====== Data to process ======
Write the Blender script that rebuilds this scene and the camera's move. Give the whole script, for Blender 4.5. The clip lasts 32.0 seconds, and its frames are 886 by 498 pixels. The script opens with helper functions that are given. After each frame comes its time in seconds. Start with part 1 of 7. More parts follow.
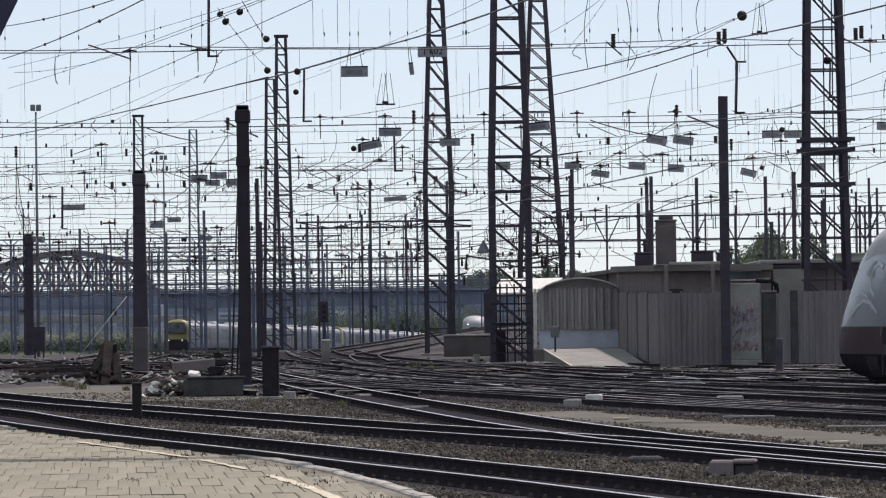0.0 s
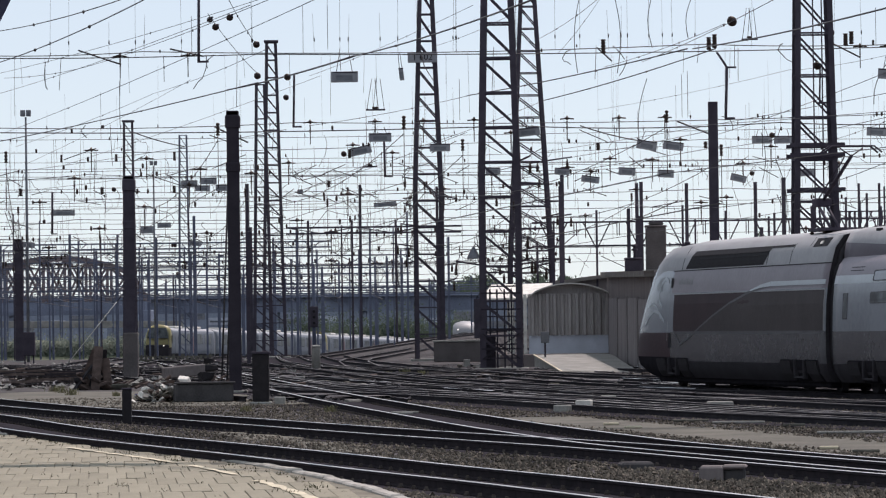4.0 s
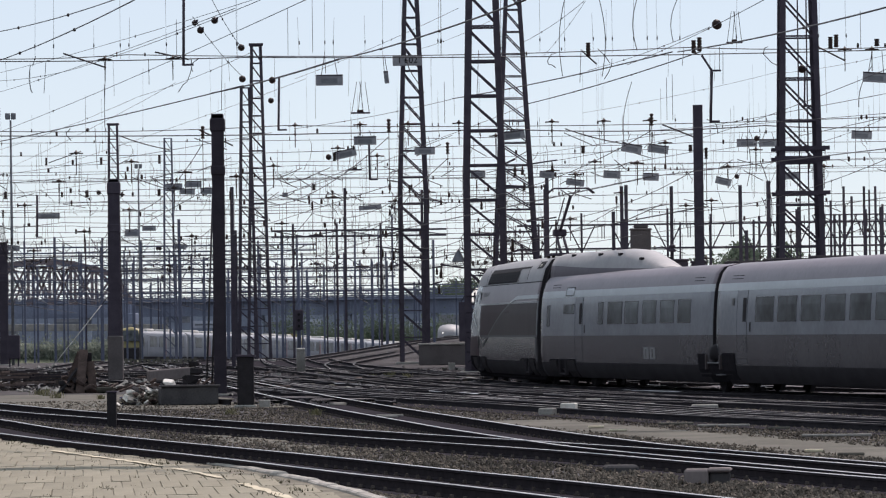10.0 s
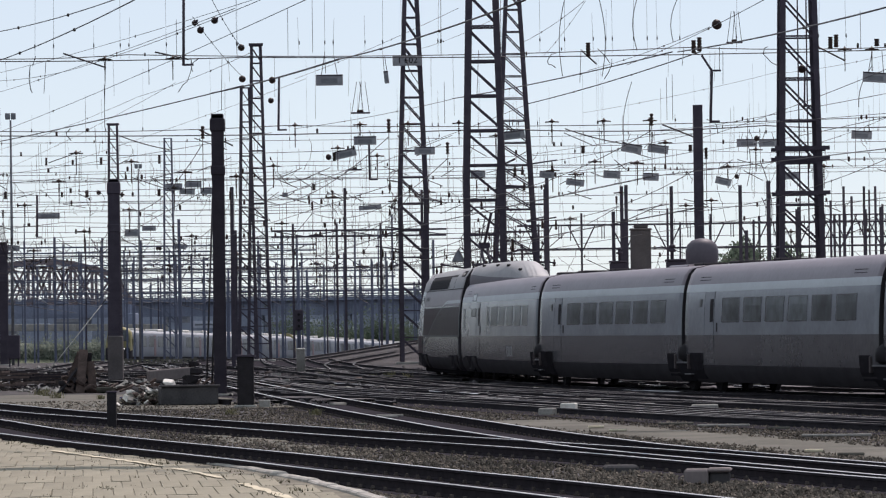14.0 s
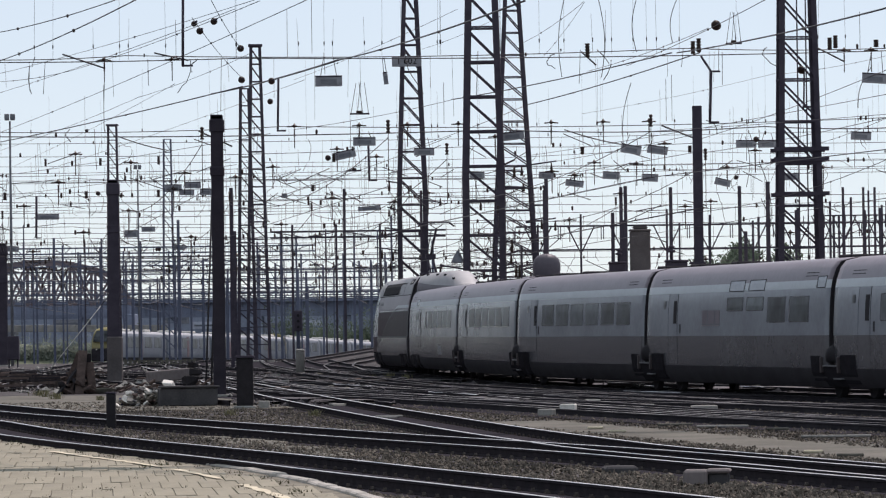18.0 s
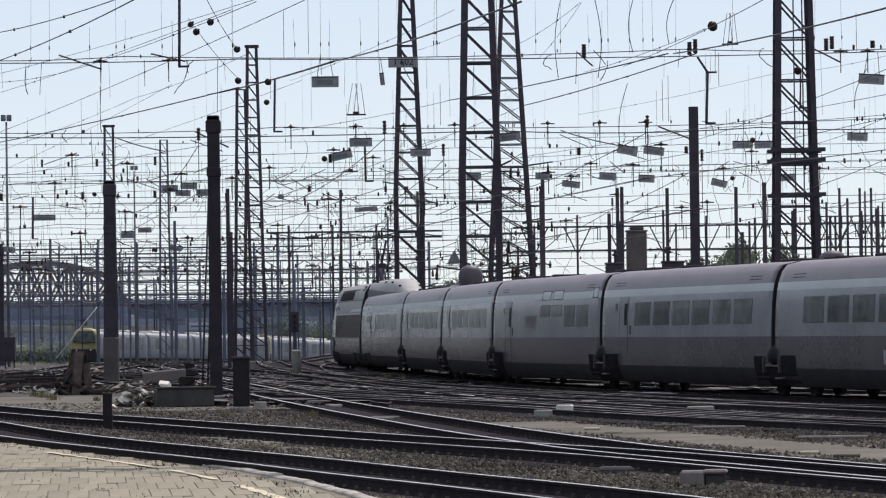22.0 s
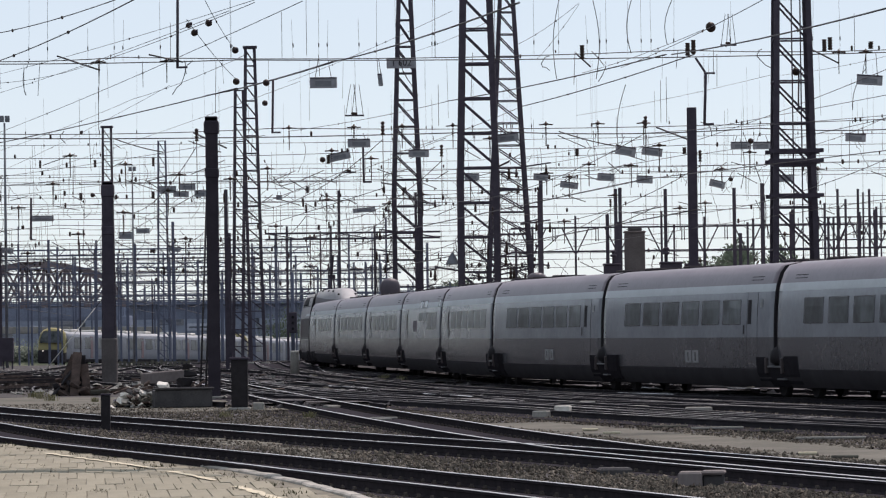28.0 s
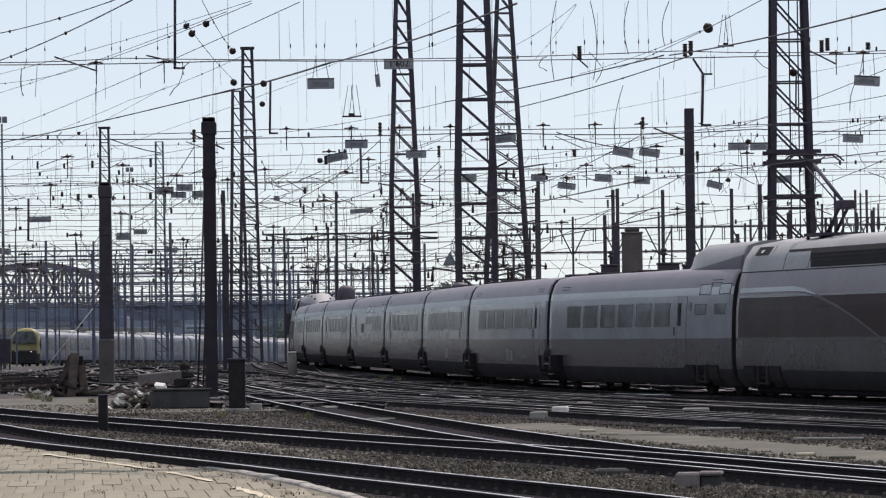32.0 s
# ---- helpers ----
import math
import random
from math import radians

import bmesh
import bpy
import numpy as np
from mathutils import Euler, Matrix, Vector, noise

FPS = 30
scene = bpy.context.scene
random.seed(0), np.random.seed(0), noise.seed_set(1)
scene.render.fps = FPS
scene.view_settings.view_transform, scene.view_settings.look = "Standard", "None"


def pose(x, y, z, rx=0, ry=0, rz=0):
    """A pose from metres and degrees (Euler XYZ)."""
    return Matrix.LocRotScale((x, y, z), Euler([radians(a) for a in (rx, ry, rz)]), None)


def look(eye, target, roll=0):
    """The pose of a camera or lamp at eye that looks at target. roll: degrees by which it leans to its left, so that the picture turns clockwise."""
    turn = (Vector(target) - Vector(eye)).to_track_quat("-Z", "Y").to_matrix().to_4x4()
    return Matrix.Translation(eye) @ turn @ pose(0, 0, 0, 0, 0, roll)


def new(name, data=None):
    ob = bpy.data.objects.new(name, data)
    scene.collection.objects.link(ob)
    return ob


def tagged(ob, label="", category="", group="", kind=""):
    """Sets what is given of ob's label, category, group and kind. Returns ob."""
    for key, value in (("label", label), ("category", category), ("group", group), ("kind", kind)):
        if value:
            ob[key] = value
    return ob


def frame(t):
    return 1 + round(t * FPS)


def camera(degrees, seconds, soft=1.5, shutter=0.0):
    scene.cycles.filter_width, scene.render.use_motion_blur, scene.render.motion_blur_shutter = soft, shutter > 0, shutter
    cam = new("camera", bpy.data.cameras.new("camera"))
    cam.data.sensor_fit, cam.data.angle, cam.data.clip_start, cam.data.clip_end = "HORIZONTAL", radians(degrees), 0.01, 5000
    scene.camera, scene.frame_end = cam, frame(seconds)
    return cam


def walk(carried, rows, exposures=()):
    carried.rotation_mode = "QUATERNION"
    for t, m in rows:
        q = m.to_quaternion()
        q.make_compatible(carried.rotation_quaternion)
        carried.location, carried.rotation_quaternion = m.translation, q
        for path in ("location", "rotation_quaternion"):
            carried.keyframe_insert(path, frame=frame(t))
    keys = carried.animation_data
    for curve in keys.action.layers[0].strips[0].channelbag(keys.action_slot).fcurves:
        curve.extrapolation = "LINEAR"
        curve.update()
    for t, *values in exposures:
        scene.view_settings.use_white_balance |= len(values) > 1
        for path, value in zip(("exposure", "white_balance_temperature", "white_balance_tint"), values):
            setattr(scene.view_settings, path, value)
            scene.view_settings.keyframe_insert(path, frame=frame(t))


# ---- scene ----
import functools

EYE = Vector((0, 0, 1.8))


def aim(turn, tilt):
    """The camera on its tripod: turned left and tilted up by degrees."""
    a, b = radians(turn), radians(tilt)
    way = Vector((-math.sin(a) * math.cos(b), math.cos(a) * math.cos(b), math.sin(b)))
    return look(EYE, EYE + way * 100, -0.75)


cam = camera(10.63, 32.0, 1.2)
walk(cam, [
    (0, aim(0.3021, 0.8592)), (0.5, aim(0.2949, 0.8505)), (1, aim(0.2928, 0.849)), (1.5, aim(0.2906, 0.8693)),
    (2, aim(0.2817, 0.8786)), (2.5, aim(0.2513, 0.8805)), (3, aim(0.2353, 0.8882)), (3.5, aim(0.2106, 0.9094)),
    (5.5, aim(0.0834, 0.9377)), (6, aim(0.0516, 0.9467)), (6.5, aim(0.0314, 0.949)), (7, aim(0.0108, 0.9582)),
    (7.5, aim(-0.0001, 0.9683)), (8, aim(0, 0.9598)), (8.5, aim(0, 0.9589)), (9, aim(0, 0.9589)),
    (9.5, aim(-0.0004, 0.9589)), (10, aim(-0.0009, 0.9589)), (10.5, aim(-0.0004, 0.9589)), (11, aim(-0.0052, 0.9589)),
    (11.5, aim(-0.0013, 0.9589)), (12, aim(-0.0081, 0.9592)), (12.5, aim(-0.0052, 0.9589)), (13, aim(-0.0081, 0.9588)),
    (13.5, aim(-0.0051, 0.9597)), (14, aim(-0.0013, 0.9589)), (14.5, aim(-0.0086, 0.9588)), (16.5, aim(-0.0091, 0.9674)),
    (17, aim(-0.0103, 0.9601)), (17.5, aim(-0.0104, 0.9686)), (18, aim(-0.0095, 0.9695)), (18.5, aim(-0.0053, 0.9691)),
    (19, aim(-0.0023, 0.9696)), (19.5, aim(-0.0023, 0.9692)), (20, aim(-0.0108, 0.969)), (20.5, aim(-0.0104, 0.9686)),
    (21, aim(-0.0213, 0.9715)), (21.5, aim(-0.0418, 0.9791)), (22, aim(-0.052, 0.979)), (22.5, aim(-0.0715, 0.9892)),
    (23, aim(-0.0736, 0.9868)), (23.5, aim(-0.0732, 0.9892)), (24, aim(-0.0735, 0.9793)), (24.5, aim(-0.0736, 0.9879)),
    (25, aim(-0.0736, 0.9879)), (25.5, aim(-0.0751, 0.9868)), (27.5, aim(-0.0813, 0.9882)), (28, aim(-0.0741, 0.9892)),
    (28.5, aim(-0.0749, 0.9887)), (29, aim(-0.075, 0.9787)), (29.5, aim(-0.0749, 0.9883)), (30, aim(-0.0825, 0.9786)),
    (30.5, aim(-0.0946, 0.9889)), (31, aim(-0.1033, 0.9969)), (31.5, aim(-0.1051, 0.9991)), (32, aim(-0.1055, 0.9991)),
], [(0, 0.0, 6730, 22), (20, 0.0, 6730, 22), (27, 0.0, 6800, 22), (32, 0.0, 6800, 22)])

# ---- sky and sun ----
SUN_TURN, SUN_HEIGHT = 20, 52  # degrees from straight ahead (right is positive) and above the horizon
world = bpy.data.worlds.new("sky")
scene.world = world
world.use_nodes = True
wn = world.node_tree
wn.nodes.clear()
sky = wn.nodes.new("ShaderNodeTexSky")
sky.sky_type, sky.sun_disc = "NISHITA", False
sky.sun_elevation, sky.sun_rotation = radians(SUN_HEIGHT), radians(SUN_TURN)
sky.air_density, sky.dust_density, sky.ozone_density, sky.altitude = 0.7, 0.0, 2.0, 50
haze = wn.nodes.new("ShaderNodeMix")
haze.data_type = "RGBA"
haze.inputs["Factor"].default_value = 0.66
haze.inputs["B"].default_value = (6.35, 7.7, 8.1, 1)  # thin even summer haze
back = wn.nodes.new("ShaderNodeBackground")
back.inputs["Strength"].default_value = 0.1085
wout = wn.nodes.new("ShaderNodeOutputWorld")
wn.links.new(sky.outputs[0], haze.inputs["A"])
wn.links.new(haze.outputs["Result"], back.inputs[0])
wn.links.new(back.outputs[0], wout.inputs[0])
sun = new("sun", bpy.data.lights.new("sun", "SUN"))
sun.data.energy, sun.data.angle, sun.data.color = 3.95, radians(0.5), (1, 0.953, 0.905)
sa, sb = radians(SUN_TURN), radians(SUN_HEIGHT)
sun.matrix_world = look(Vector((math.sin(sa) * math.cos(sb), math.cos(sa) * math.cos(sb), math.sin(sb))) * 200, (0, 0, 0))


# ---- materials ----
def material(name, color, rough=0.7, metal=0.0, second=None, scale=3.0, fine=40.0, bump=0.2, depth=0.01, varied=0.0, spec=0.08, streak=1.0, islands=0.0):
    """A surface of two colours mixed by coarse and fine noise, with fine relief. scale, fine: cycles a metre. streak: stretch along z."""
    m = bpy.data.materials.new(name)
    m.use_nodes = True
    t, b = m.node_tree, m.node_tree.nodes["Principled BSDF"]
    co = t.nodes.new("ShaderNodeTexCoord")
    mp = t.nodes.new("ShaderNodeMapping")
    mp.inputs["Scale"].default_value = (1, 1, 1 / streak)
    t.links.new(co.outputs["Object"], mp.inputs[0])
    big, small = t.nodes.new("ShaderNodeTexNoise"), t.nodes.new("ShaderNodeTexNoise")
    for nd, sc, de in ((big, scale, 5), (small, fine, 3)):
        nd.inputs["Scale"].default_value, nd.inputs["Detail"].default_value = sc, de
        t.links.new(mp.outputs[0], nd.inputs["Vector"])
    add = t.nodes.new("ShaderNodeMath")
    add.operation = "MULTIPLY_ADD"
    t.links.new(small.outputs[0], add.inputs[0])
    add.inputs[1].default_value = 0.6
    t.links.new(big.outputs[0], add.inputs[2])
    ramp = t.nodes.new("ShaderNodeValToRGB")
    ramp.color_ramp.elements[0].position, ramp.color_ramp.elements[1].position = 0.55, 1.05
    second = second or tuple(c * 0.7 for c in color)
    ramp.color_ramp.elements[0].color, ramp.color_ramp.elements[1].color = (*second, 1), (*color, 1)
    t.links.new(add.outputs[0], ramp.inputs[0])
    out = ramp.outputs[0]
    if varied or islands:
        info = t.nodes.new("ShaderNodeNewGeometry" if islands else "ShaderNodeObjectInfo")
        varied = varied or islands
        hue = t.nodes.new("ShaderNodeHueSaturation")
        rng = t.nodes.new("ShaderNodeMapRange")
        rng.inputs["To Min"].default_value, rng.inputs["To Max"].default_value = 1 - varied, 1 + varied
        t.links.new(info.outputs["Random Per Island" if islands else "Random"], rng.inputs["Value"])
        t.links.new(rng.outputs[0], hue.inputs["Value"])
        t.links.new(out, hue.inputs["Color"])
        out = hue.outputs[0]
    t.links.new(out, b.inputs["Base Color"])
    b.inputs["Roughness"].default_value, b.inputs["Metallic"].default_value = rough, metal
    b.inputs["Specular IOR Level"].default_value = spec
    if bump:
        bm_ = t.nodes.new("ShaderNodeBump")
        bm_.inputs["Strength"].default_value, bm_.inputs["Distance"].default_value = bump, depth
        t.links.new(add.outputs[0], bm_.inputs["Height"])
        t.links.new(bm_.outputs[0], b.inputs["Normal"])
    return m


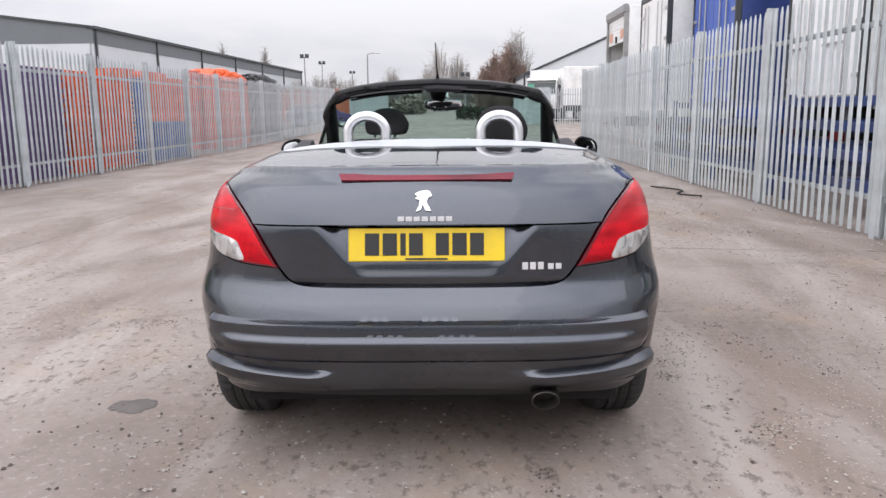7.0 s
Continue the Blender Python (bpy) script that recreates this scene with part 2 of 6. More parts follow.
======
▶ _Do this_: Restate the data word for word from its first line through the line with "return Matrix.Translation(eye) @", leaving out any picture along the way.

▶ _Correct answer_:
Write the Blender script that rebuilds this scene and the camera's move. Give the whole script, for Blender 4.5. The clip lasts 32.0 seconds, and its frames are 886 by 498 pixels. The script opens with helper functions that are given. After each frame comes its time in seconds. Start with part 1 of 7. More parts follow.
0.0 s
4.0 s
10.0 s
14.0 s
18.0 s
22.0 s
28.0 s
32.0 s
# ---- helpers ----
import math
import random
from math import radians

import bmesh
import bpy
import numpy as np
from mathutils import Euler, Matrix, Vector, noise

FPS = 30
scene = bpy.context.scene
random.seed(0), np.random.seed(0), noise.seed_set(1)
scene.render.fps = FPS
scene.view_settings.view_transform, scene.view_settings.look = "Standard", "None"


def pose(x, y, z, rx=0, ry=0, rz=0):
    """A pose from metres and degrees (Euler XYZ)."""
    return Matrix.LocRotScale((x, y, z), Euler([radians(a) for a in (rx, ry, rz)]), None)


def look(eye, target, roll=0):
    """The pose of a camera or lamp at eye that looks at target. roll: degrees by which it leans to its left, so that the picture turns clockwise."""
    turn = (Vector(target) - Vector(eye)).to_track_quat("-Z", "Y").to_matrix().to_4x4()
    return Matrix.Translation(eye) @ turn @ pose(0, 0, 0, 0, 0, roll)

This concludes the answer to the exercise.